China Daily | Updated: 2022-01-17 08:07

A man wearing face mask walks past a bus at Odenplan station in central Stockholm, capital of Sweden, on May 6, 2021. [Photo/Xinhua]

The higher energy prices combined with a cold winter this year will increase many European families' expenditure on natural gas and electricity by a large margin. While some are applying for bank loans to pay for their rising energy bills, some people have turned off the heater as they simply cannot afford it.

The Swedish government is subsidizing 1.8 million families in the country with about $222 each as an emergency heating allowance. And it should be borne in mind that Sweden mainly relies on domestic hydro, nuclear and wind power for most of its electricity, rather than imported natural gas. That means Sweden is less vulnerable to the gas price hikes.

However, is the soaring electricity price in Sweden and elsewhere really just market trouble?

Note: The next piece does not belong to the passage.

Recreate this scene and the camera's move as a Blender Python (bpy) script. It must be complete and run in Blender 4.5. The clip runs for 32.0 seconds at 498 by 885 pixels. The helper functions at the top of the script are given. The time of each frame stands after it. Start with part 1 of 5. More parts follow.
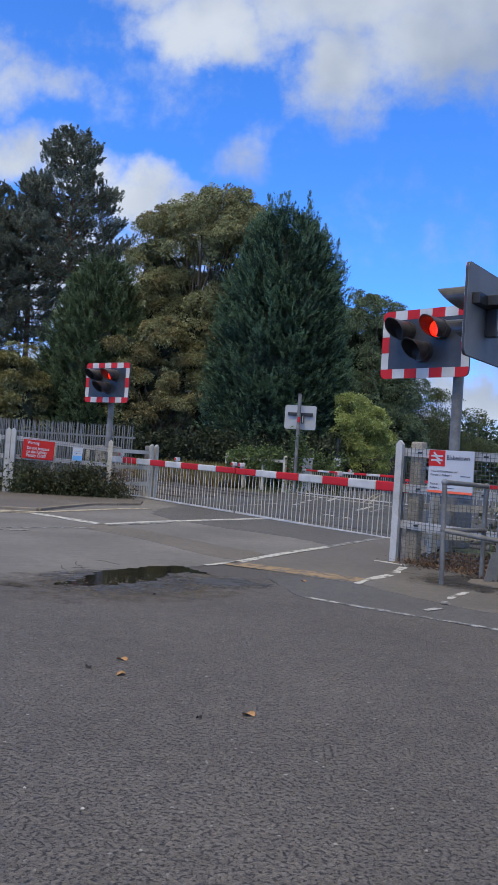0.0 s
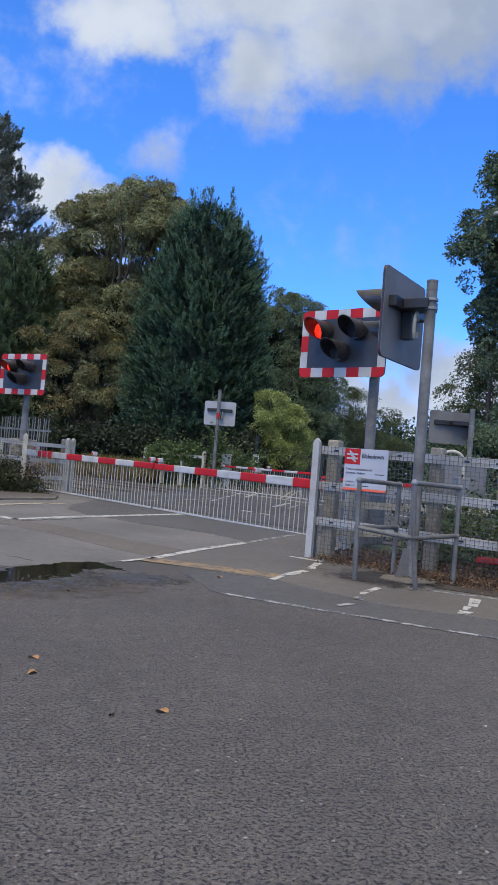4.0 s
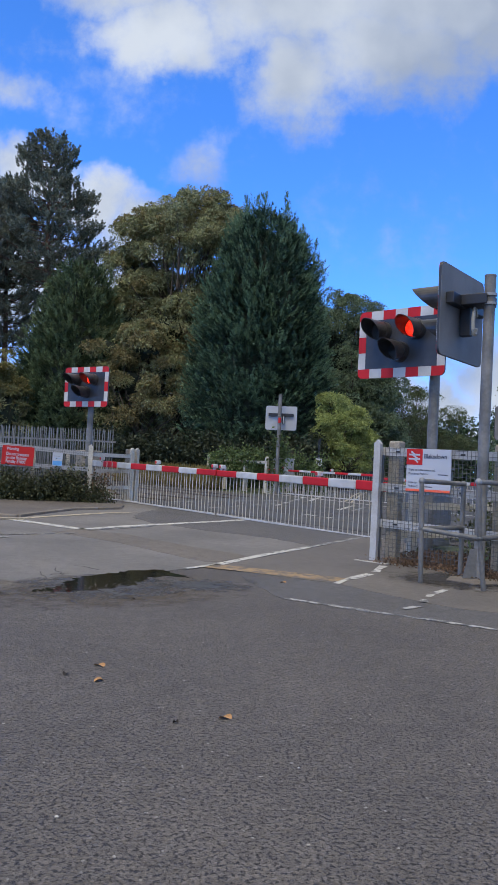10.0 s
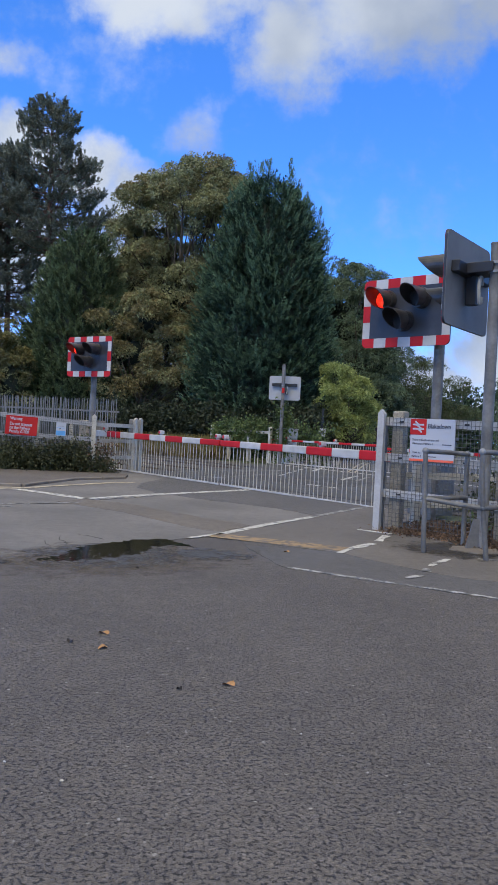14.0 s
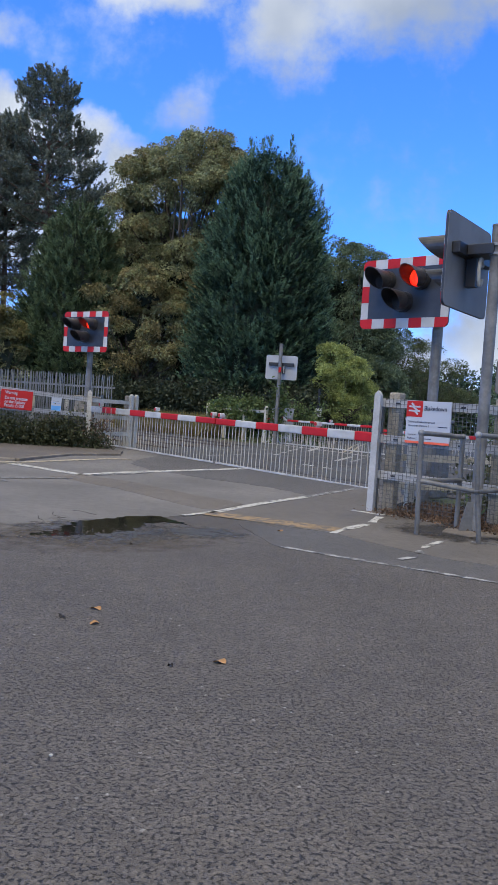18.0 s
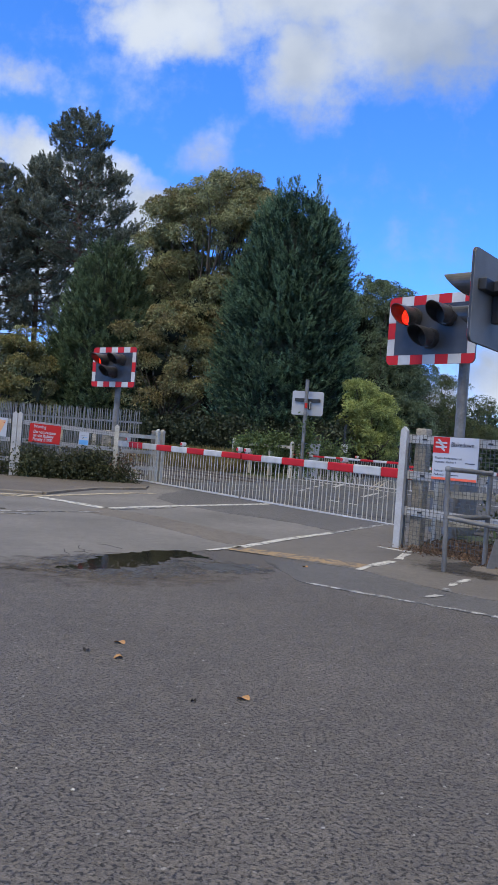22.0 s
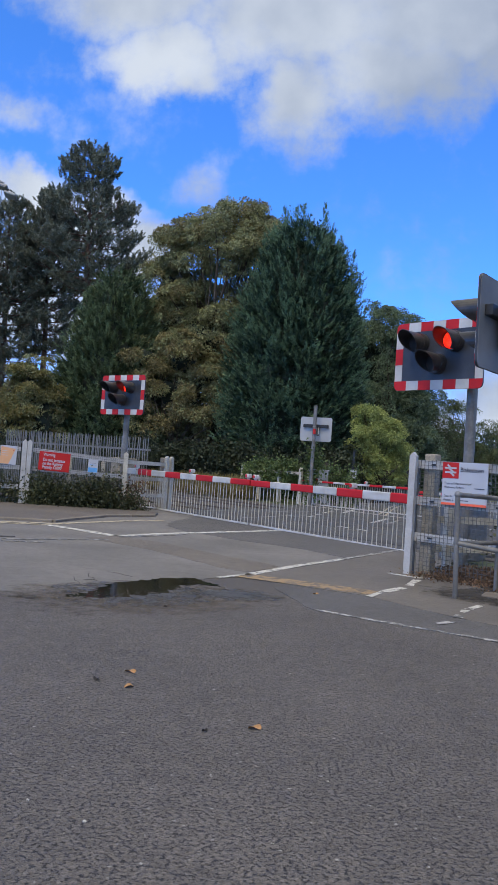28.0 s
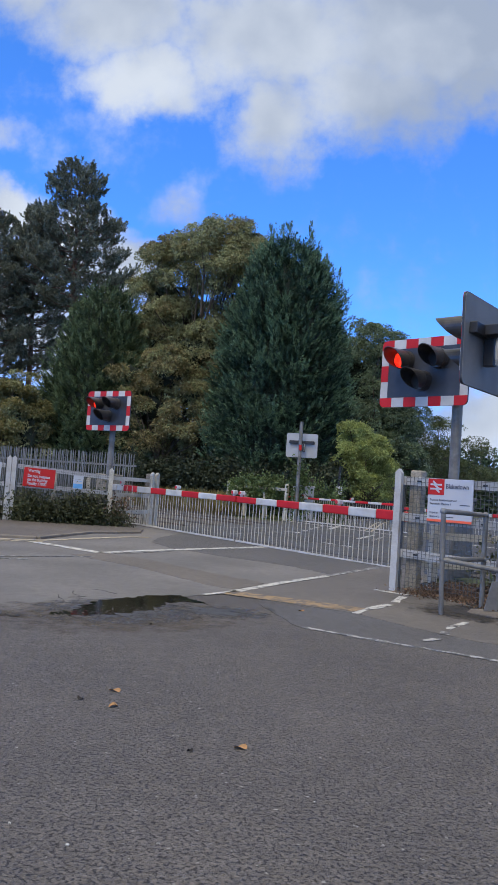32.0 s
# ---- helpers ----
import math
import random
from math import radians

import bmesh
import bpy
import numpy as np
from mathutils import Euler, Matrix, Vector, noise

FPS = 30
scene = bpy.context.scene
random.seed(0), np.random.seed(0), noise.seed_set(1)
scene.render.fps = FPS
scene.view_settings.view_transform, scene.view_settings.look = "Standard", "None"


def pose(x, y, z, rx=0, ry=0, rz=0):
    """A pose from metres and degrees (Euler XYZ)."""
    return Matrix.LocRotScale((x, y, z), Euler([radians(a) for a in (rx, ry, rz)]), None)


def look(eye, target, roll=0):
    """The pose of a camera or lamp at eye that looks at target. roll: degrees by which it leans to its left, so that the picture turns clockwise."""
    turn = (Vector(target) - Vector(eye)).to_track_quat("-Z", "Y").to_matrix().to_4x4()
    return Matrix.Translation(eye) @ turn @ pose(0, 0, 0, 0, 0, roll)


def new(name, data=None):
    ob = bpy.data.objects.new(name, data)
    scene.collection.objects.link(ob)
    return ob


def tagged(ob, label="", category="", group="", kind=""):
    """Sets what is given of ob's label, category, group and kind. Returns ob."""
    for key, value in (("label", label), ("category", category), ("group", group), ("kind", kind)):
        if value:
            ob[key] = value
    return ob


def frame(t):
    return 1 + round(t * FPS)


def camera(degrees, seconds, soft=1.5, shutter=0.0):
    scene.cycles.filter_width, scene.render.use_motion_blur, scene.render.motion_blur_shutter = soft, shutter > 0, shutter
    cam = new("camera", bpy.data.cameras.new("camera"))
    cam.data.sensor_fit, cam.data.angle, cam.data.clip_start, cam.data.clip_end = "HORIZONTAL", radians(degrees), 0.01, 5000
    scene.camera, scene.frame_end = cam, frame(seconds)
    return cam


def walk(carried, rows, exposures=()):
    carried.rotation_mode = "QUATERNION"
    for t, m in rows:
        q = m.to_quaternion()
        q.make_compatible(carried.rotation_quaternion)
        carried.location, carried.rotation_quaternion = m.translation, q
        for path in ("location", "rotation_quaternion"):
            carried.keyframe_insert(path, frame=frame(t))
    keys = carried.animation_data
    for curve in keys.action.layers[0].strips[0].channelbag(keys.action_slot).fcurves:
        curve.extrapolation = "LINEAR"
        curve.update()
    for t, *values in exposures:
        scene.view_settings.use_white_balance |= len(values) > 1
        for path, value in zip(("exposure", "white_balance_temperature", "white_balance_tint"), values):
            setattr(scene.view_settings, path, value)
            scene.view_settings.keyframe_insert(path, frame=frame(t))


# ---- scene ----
cam = camera(35.0, 32.0, 0.8)

# ---- camera ----
def view(x, y, z, yaw, pitch, roll):
    return Matrix.Translation((x, y, z)) @ pose(0, 0, 0, 0, 0, yaw) @ pose(0, 0, 0, 90 + pitch) @ pose(0, 0, 0, 0, 0, roll)


# seconds, place, yaw, pitch, roll
PATH = [
    (0, -0.000, 0.000, 1.090, -0.000, 1.390, 3.900),
    (0.5, -0.001, -0.004, 1.083, 0.147, 2.148, 3.899),
    (1, -0.003, -0.005, 1.083, 0.299, 2.602, 3.981),
    (1.5, 0.000, 0.007, 1.088, 0.432, 2.777, 3.767),
    (2, 0.001, 0.023, 1.081, 0.410, 2.812, 3.418),
    (2.5, 0.002, 0.030, 1.082, -0.123, 2.643, 2.939),
    (3, 0.004, 0.030, 1.081, -1.081, 2.189, 2.800),
    (3.5, 0.010, 0.003, 1.091, -4.976, 1.676, 3.615),
    (4, 0.006, -0.009, 1.096, -5.860, 1.515, 4.661),
    (4.5, 0.012, -0.020, 1.102, -7.482, 1.604, 4.637),
    (6.5, 0.034, -0.011, 1.112, -5.187, 2.424, 1.336),
    (7, 0.031, 0.002, 1.109, -2.765, 2.468, 1.348),
    (7.5, 0.034, 0.004, 1.108, -1.909, 2.371, 1.619),
    (8, 0.036, 0.003, 1.106, -1.399, 2.321, 1.889),
    (8.5, 0.033, 0.006, 1.110, -1.064, 2.221, 2.552),
    (9, 0.034, -0.005, 1.106, -0.860, 2.157, 2.963),
    (9.5, 0.034, -0.005, 1.104, -0.893, 1.986, 2.985),
    (10, 0.046, -0.018, 1.105, -1.262, 1.541, 2.812),
    (10.5, 0.043, -0.025, 1.106, -1.816, 1.162, 2.455),
    (11, 0.037, -0.014, 1.099, -1.823, 0.856, 2.140),
    (11.5, 0.043, -0.007, 1.097, -1.446, 0.285, 1.909),
    (12, 0.048, -0.002, 1.095, -0.705, -0.153, 1.638),
    (12.5, 0.042, -0.012, 1.097, -0.168, -0.441, 1.602),
    (13, 0.041, -0.005, 1.098, 0.046, -0.596, 1.748),
    (13.5, 0.047, -0.014, 1.101, -0.598, -0.611, 2.265),
    (14, 0.048, -0.003, 1.099, -1.111, -0.620, 2.864),
    (14.5, 0.051, 0.004, 1.097, -1.634, -1.059, 3.483),
    (16.5, 0.045, -0.005, 1.105, -1.697, -1.949, 4.194),
    (17, 0.049, -0.001, 1.099, -1.740, -2.132, 4.053),
    (17.5, 0.052, 0.005, 1.099, -1.720, -2.206, 4.012),
    (18, 0.048, 0.020, 1.096, -1.536, -2.125, 3.985),
    (18.5, 0.052, 0.014, 1.101, -1.251, -2.018, 3.962),
    (19, 0.047, 0.025, 1.100, -0.641, -1.571, 4.035),
    (19.5, 0.048, 0.011, 1.096, -0.620, -1.031, 4.377),
    (20, 0.048, 0.008, 1.098, -0.468, -0.405, 4.526),
    (20.5, 0.055, 0.015, 1.098, -0.350, -0.102, 4.563),
    (21, 0.052, 0.011, 1.092, -0.095, -0.010, 4.585),
    (21.5, 0.050, 0.011, 1.094, 0.212, 0.158, 4.583),
    (22, 0.050, 0.009, 1.091, 0.520, 0.309, 4.338),
    (22.5, 0.044, 0.004, 1.095, 0.980, 0.459, 4.090),
    (23, 0.040, 0.010, 1.093, 1.709, 0.468, 3.671),
    (23.5, 0.042, -0.007, 1.094, 2.089, 0.436, 3.450),
    (24, 0.041, -0.020, 1.098, 2.223, 0.392, 3.313),
    (24.5, 0.042, -0.012, 1.100, 2.460, 0.513, 3.193),
    (25, 0.043, -0.014, 1.099, 2.461, 0.672, 3.295),
    (25.5, 0.044, -0.013, 1.101, 2.290, 0.746, 3.453),
    (27.5, 0.045, -0.008, 1.101, 1.233, 1.586, 3.840),
    (28, 0.046, -0.009, 1.097, 1.273, 2.158, 3.927),
    (28.5, 0.041, -0.016, 1.102, 1.312, 2.871, 4.149),
    (29, 0.044, -0.020, 1.102, 1.211, 3.544, 4.144),
    (29.5, 0.041, -0.019, 1.104, 1.077, 4.055, 4.174),
    (30, 0.038, -0.016, 1.103, 0.995, 4.399, 4.311),
    (30.5, 0.043, -0.010, 1.098, 0.904, 4.294, 4.318),
    (31, 0.054, -0.006, 1.098, 0.609, 4.080, 3.931),
    (31.5, 0.051, -0.000, 1.099, 0.509, 3.668, 3.766),
    (32, 0.045, -0.004, 1.101, 0.337, 3.390, 3.953),
]
walk(cam, [(r[0], view(*r[1:])) for r in PATH], [(0.0, -0.05), (4.0, 0.0), (14.0, 0.0), (20.0, 0.07), (23.0, 0.07), (25.0, -0.02), (28.0, 0.0), (29.0, -0.16), (30.0, -0.12), (31.0, 0.05), (32.0, 0.03)])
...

Many radical environmentalists dominate the Swedish public opinion, and it is under their fierce advocacy that fossil energy is demonized, and even nuclear power and hydropower are not regarded as green energy.

The installed capacity of coal power in the country has plummeted quickly since 2000 and will be weeded out by 2030, and thermal power relying on natural gas is also strictly controlled according to the government thanks to the pressure from the radical environmentalists.

At the same time, wind power and hydropower account for an increasingly large share of the country's energy portfolio. It is planned that renewable energy will account for 41.3 percent of its total energy use by 2030, and 100 percent by 2040. Therefore, the government has reduced its natural gas strategic reserves, and is preparing to shut down nuclear power plants.

However, the country's densely populated western and southern parts will experience a huge gap between their electricity demand and supply.

The weaker wind this winter greatly reduces Sweden's wind power generating capacity, indicating the instable supply of renewable energy.

Despite this, "green correctness" has become an unshakable "political correctness" in the country.